Here is example Tensorflow code (complete code is here):

# mu0 : T [1, 2]
# This is the marginal for the variable x0 which is observed to be 0.
mu0 = tf.constant([[1.0, 0.0]], dtype=tf.float32)

# ss : T [k-1, 2]
# These are the parameters we are trying to optimize for, that control the marginal distribution
# of the xs in the chain.
# Note: `SharedLogDirichletInitializer` is the initialization method used in the paper, and its details
# are not important here.
ss = tf.get_variable("ss", shape=[opts.k - 1, 2],
                     initializer=SharedLogDirichletInitializer(opts.alpha, opts.k - 1, 2))

# mus : T [k, 2]
# These are the parameters for the distributions of the full xs chain.
mus = tf.concat([mu0, tf.nn.softmax(ss)], axis=0)

# Returns the probability that `xor(xs[i], xs[i+1%k])` equals `0`
def soft_xor_p0(i):
  j = tf.mod(i+1, opts.k)
  return (mus[i, 0] * mus[j, 0]) + (mus[i, 1] * mus[j, 1])

# ys_eq_0 : T [k]
ys_eq_0 = tf.map_fn(soft_xor_p0, tf.range(opts.k), dtype=tf.float32)
# cross-entropy loss
loss = - tf.reduce_sum(tf.log(ys_eq_0))
update = tf.train.AdamOptimizer(learning_rate=opts.learning_rate).minimize(loss)
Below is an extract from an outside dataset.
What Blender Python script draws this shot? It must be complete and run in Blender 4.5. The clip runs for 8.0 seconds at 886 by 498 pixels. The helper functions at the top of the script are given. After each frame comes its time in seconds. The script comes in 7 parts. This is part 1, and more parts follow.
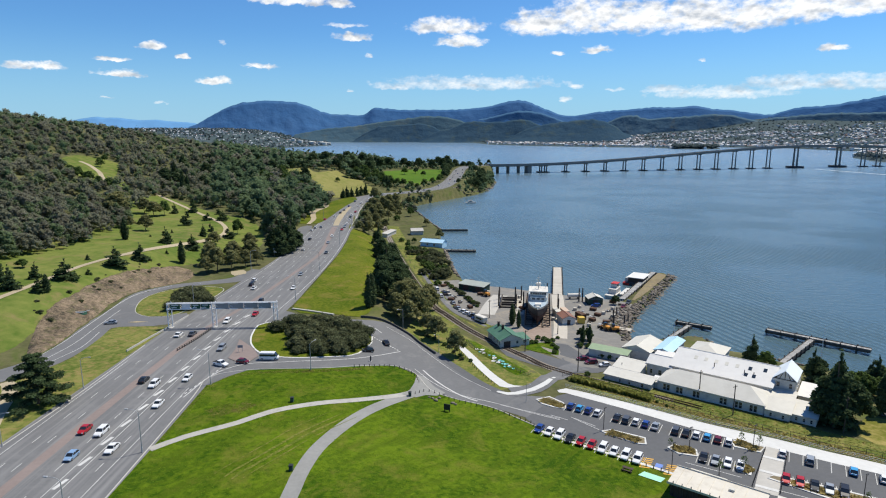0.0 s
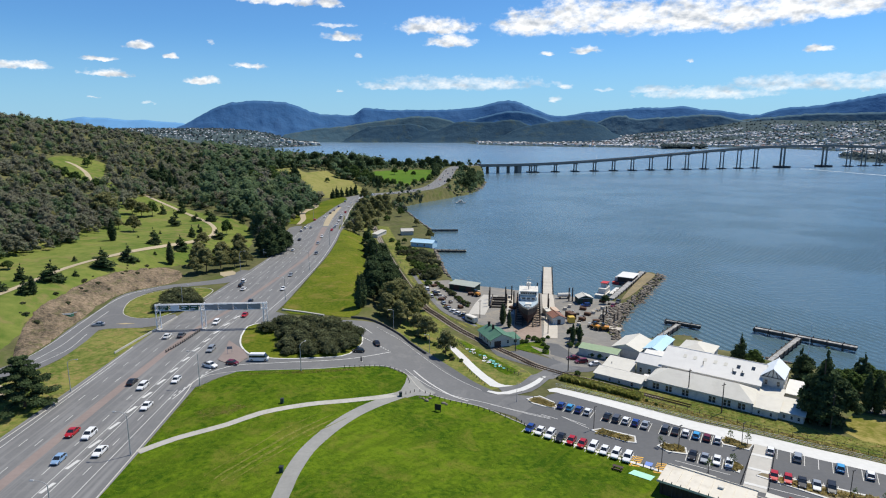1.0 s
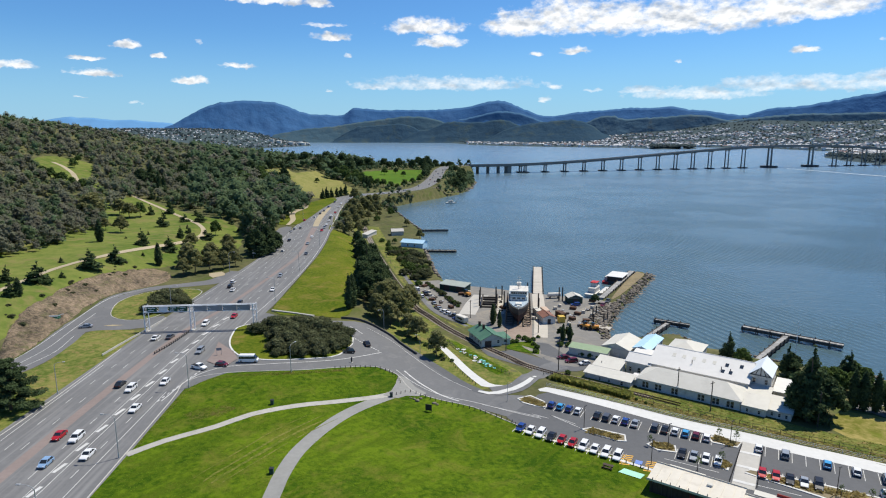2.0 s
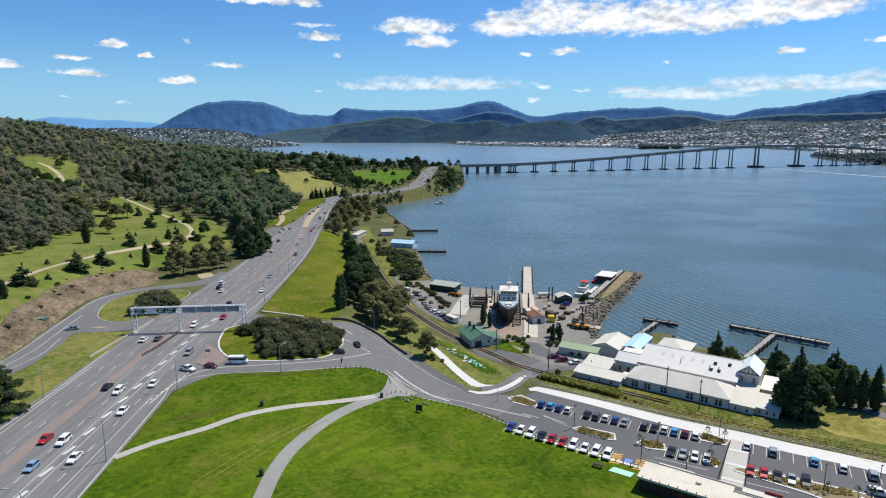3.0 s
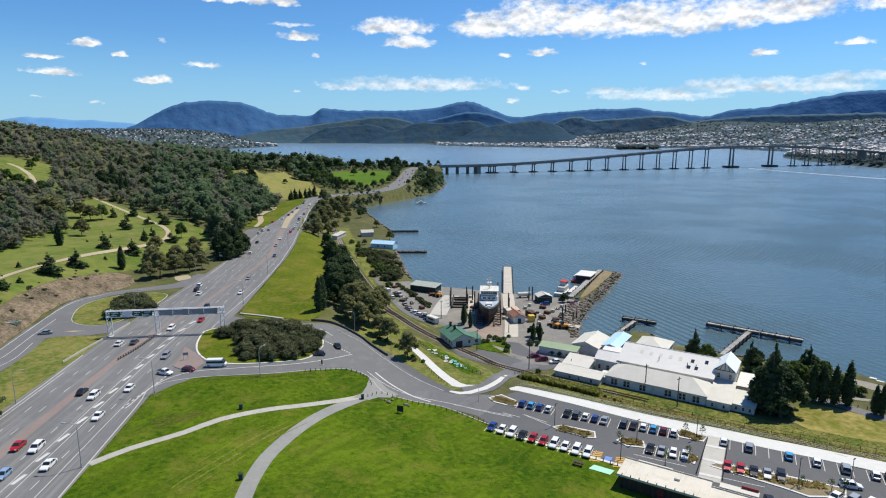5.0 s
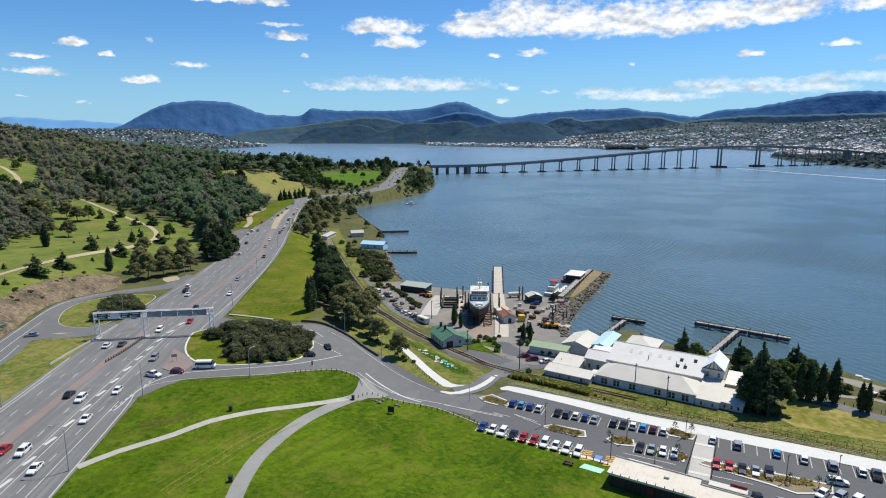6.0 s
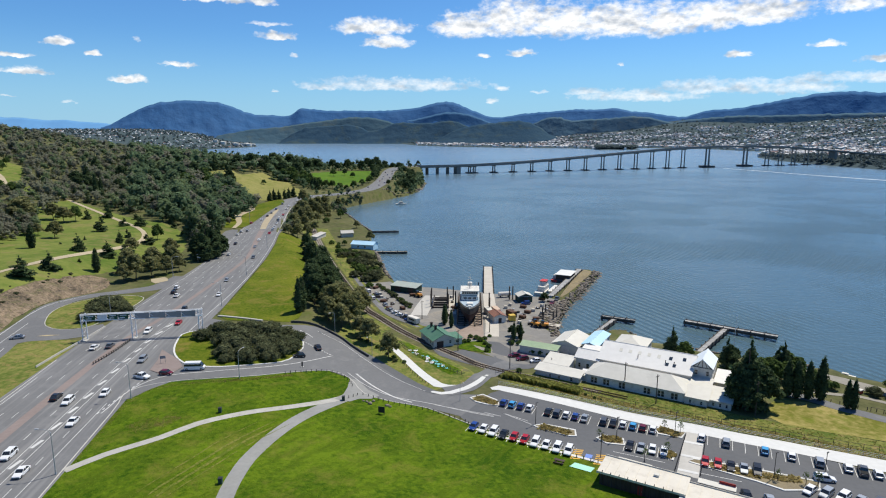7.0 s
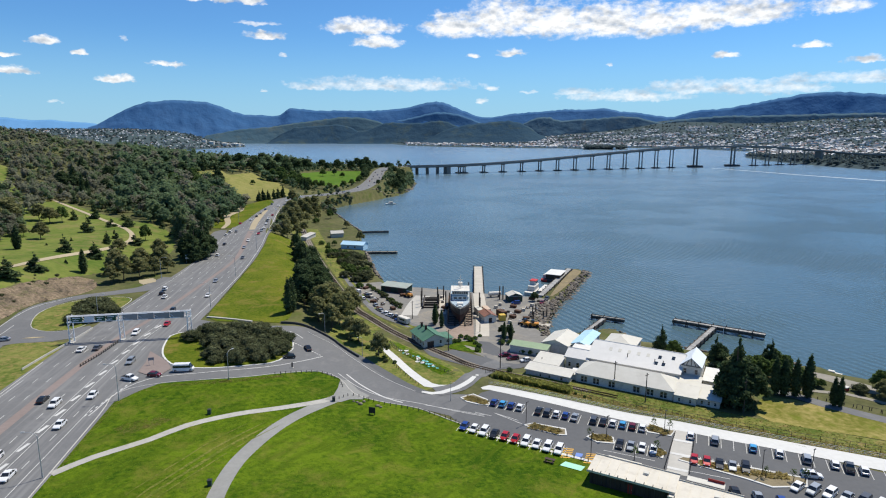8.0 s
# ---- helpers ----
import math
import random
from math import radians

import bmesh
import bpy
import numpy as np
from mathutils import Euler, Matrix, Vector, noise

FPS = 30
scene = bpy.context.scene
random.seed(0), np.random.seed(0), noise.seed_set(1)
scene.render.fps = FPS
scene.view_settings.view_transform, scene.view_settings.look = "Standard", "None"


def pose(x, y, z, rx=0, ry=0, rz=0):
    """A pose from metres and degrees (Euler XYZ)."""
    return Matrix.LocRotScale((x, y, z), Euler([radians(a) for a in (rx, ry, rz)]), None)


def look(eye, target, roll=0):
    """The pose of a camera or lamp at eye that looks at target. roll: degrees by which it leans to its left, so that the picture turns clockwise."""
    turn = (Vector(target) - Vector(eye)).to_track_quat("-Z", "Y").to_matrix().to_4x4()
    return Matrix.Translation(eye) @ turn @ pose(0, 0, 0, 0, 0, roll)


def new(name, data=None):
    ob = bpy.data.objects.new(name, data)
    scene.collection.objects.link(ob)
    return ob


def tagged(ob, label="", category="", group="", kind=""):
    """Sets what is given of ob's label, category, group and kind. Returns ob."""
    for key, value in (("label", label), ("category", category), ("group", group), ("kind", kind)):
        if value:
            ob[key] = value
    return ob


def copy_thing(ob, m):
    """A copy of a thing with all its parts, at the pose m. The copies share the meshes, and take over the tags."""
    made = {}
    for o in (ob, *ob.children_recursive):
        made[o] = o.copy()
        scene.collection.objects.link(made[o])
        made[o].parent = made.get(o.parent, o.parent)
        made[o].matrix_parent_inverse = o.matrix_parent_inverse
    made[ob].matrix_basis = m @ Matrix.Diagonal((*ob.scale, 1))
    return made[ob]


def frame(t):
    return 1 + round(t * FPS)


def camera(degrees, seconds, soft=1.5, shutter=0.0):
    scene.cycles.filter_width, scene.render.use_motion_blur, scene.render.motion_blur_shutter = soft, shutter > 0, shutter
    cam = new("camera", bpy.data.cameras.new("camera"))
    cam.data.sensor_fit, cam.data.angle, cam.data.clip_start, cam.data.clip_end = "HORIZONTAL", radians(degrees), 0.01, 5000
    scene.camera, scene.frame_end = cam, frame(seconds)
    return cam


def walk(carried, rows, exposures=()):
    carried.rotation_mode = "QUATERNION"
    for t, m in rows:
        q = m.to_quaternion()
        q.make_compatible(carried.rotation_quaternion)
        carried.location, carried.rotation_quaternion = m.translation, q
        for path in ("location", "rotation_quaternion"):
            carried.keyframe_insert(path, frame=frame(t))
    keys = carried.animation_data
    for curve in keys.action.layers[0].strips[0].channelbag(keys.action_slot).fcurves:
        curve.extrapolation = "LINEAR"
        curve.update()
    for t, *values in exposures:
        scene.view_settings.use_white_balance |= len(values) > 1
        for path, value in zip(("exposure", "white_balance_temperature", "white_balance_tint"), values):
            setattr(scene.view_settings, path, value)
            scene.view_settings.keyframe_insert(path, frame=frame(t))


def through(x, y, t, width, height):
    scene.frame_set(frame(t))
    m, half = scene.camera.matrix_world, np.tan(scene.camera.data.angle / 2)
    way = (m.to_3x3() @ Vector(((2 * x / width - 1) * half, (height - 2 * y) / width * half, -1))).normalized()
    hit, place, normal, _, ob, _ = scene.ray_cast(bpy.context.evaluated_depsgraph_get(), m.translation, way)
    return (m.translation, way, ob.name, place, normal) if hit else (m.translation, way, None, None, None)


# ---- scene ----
cam = camera(72.1, 8.0, soft=1.1)
walk(cam, [(t, pose(0, 0, 80, 90 + pitch, -roll, yaw)) for t, yaw, pitch, roll in (
    (0.0, 0.0, -11.0, -0.07), (0.5, -0.45, -10.995, -0.07), (1.0, -0.93, -10.99, -0.07), (1.5, -1.39, -10.985, -0.07), (2.3, -2.15, -10.975, -0.065),
    (3.0, -2.82, -10.965, -0.06), (3.5, -3.29, -10.955, -0.05), (4.0, -3.76, -10.945, -0.04), (4.5, -4.23, -10.93, -0.03), (5.3, -4.98, -10.915, -0.02),
    (6.0, -5.63, -10.9, -0.015), (6.5, -6.09, -10.898, -0.014), (7.0, -6.57, -10.897, -0.012), (7.5, -7.03, -10.897, -0.008), (8.0, -7.51, -10.897, 0.0))])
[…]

for epoch in range(opts.n_epochs):
  _, loss =[tp.update, tp.loss])
  sys.stdout.write("[%d] %.8f\n" % (epoch, loss))

When we run this code, we see that (depending on the size of \(k\)) it almost always converges to a suboptimal solution with non-zero loss. To see what is happening, we can print out \(P(x_i = 0)\) for every x_i in xs at every step in the loop:

for epoch in range(opts.n_epochs):
  _, mus =[tp.update, tp.mus])
  for i in range(opts.k):
    sys.stdout.write("%d " % (round(100 * mus[i, 0])))
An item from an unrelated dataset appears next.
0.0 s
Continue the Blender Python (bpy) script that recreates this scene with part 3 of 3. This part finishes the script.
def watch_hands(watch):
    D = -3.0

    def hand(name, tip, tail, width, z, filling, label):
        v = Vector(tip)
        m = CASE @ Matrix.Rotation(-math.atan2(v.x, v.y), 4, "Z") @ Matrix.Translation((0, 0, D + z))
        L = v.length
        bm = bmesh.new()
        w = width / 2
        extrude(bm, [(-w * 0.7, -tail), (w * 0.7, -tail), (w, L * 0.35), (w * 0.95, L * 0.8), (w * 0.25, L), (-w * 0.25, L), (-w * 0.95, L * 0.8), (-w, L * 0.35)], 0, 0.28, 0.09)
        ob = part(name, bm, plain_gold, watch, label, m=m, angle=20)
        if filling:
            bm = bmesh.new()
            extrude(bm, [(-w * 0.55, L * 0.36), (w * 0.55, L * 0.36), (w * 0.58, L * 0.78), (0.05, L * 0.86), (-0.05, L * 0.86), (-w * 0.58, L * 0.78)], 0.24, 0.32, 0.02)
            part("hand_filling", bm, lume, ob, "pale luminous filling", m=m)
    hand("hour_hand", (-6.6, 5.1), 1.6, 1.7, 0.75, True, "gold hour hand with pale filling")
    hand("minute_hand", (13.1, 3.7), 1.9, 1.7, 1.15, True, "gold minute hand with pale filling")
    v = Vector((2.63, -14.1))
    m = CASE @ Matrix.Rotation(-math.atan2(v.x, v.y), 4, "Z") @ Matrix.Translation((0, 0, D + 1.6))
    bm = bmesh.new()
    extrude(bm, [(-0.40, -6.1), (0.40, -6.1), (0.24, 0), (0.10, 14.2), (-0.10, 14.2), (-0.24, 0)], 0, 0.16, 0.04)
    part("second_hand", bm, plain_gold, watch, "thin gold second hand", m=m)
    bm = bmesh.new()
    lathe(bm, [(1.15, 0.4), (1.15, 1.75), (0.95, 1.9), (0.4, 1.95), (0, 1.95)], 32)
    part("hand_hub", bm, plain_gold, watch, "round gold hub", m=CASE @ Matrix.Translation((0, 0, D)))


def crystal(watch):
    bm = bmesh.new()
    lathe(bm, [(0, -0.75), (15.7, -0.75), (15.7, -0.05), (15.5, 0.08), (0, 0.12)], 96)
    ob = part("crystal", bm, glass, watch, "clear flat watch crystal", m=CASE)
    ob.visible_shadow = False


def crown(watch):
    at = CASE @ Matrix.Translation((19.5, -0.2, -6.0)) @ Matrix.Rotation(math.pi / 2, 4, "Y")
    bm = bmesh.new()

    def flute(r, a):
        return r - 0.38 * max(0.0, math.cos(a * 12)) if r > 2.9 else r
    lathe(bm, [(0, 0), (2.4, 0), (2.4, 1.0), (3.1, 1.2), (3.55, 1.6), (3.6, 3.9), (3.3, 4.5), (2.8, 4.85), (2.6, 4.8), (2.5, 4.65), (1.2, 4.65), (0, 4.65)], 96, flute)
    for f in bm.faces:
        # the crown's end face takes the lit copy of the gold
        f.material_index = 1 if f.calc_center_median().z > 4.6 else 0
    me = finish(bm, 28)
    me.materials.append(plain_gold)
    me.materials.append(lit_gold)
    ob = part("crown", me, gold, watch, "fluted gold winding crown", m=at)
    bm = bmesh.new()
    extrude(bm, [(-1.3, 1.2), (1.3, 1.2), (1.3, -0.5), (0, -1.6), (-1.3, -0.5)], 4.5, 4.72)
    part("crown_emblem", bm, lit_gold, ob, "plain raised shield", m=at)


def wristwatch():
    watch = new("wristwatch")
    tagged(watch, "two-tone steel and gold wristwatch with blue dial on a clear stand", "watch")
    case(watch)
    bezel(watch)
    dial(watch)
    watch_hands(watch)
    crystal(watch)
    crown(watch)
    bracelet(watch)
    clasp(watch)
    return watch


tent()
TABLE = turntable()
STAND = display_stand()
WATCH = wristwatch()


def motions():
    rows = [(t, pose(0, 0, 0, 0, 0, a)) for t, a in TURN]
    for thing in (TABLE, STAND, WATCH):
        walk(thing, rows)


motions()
Each row of the following table shows the local optima found for various random seeds, with \(k\) = 16. A 100 indicates 100% probability that the corresponding parameter is set to 0 (see code snippet above for details), so for each row we want every element to be 100.

x1 x2 x3 x4 x5 x6 x7 x8 x9 x10 x11 x12 x13 x14 x15
100 100 100 100 100 100 100 50 0 0 50 100 100 100 100
50 0 0 0 50 100 100 100 100 100 100 100 100 100 100
100 100 50 0 0 0 0 50 100 100 100 100 100 100 100
100 100 50 0 0 0 0 50 100 100 50 0 50 100 100

The pattern is clear: any two x_i at 50% create local optima with all elements between them set to 0 instead of 100. The intuition for this phenemenon is simple: if you only look at your neighbors and they agree, it is best for you to agree with them; if they disagree, it is best for you to hedge your bets between them.

It may be clarifying to see how this emerges from the math. Let \(p_i \) stand for \( P(x_i = 0) \). For a given \(i\), the parameters \(s_i(0)\) and \(s_i(1)\) only contribute to two terms of the loss function:

\[ \log \left( p_{i-1} p_i + (1 - p_{i-1})(1 - p_i) \right) + \log \left( p_{i+1} p_i + (1 - p_{i+1})(1 - p_i) \right) \]

After a few steps of simplification, we can express the derivative of this quantity with respect to \( s_i(0) \) as follows:

\[ \frac{\partial \mathcal{L}}{\partial s_i(0)} = p_i (1 - p_i) \left( \frac{2 p_{i-1} - 1}{p_{i-1} p_i + (1 - p_{i-1})(1 - p_i)} + \frac{2 p_{i+1} - 1}{p_{i+1} p_i + (1 - p_{i+1})(1 - p_i)} \right) \]

When \( p_i = 0 \) and \( p_{i-1}, p_{i+1} < 1 \), then the partial derivative with respect to \( s_i(0) \) is 0. Similarly, when \( p_i = 0.5 \) and \( (p_{i-1}, p_{i+1}) \) equal (0.0, 1.0) or (1.0, 0.0), the partial derivative with respect to \( s_i(0) \) is also 0. To see that there are an exponential number of such local optima, notice that if we fix every other \( p_i \) to either 0 or 1 in any of the \( O(2^{k/2}) \) ways with atleast one \( 0.0 \), we can set the remaining \( p_j \) to construct a local optima.

The authors report trying many optimization heuristics, such as adding random Gaussian noise to the gradients, and adding an exponentially-decayed entropy bonus. However, as \( k \) starts to get large (\( \approx \)128), no amount of tricks or hyperparameter tuning helped: SGD never found the answer.

In contrast, a SAT solver can immediately deduce that all parameters must be 0 using unit propagation without any search.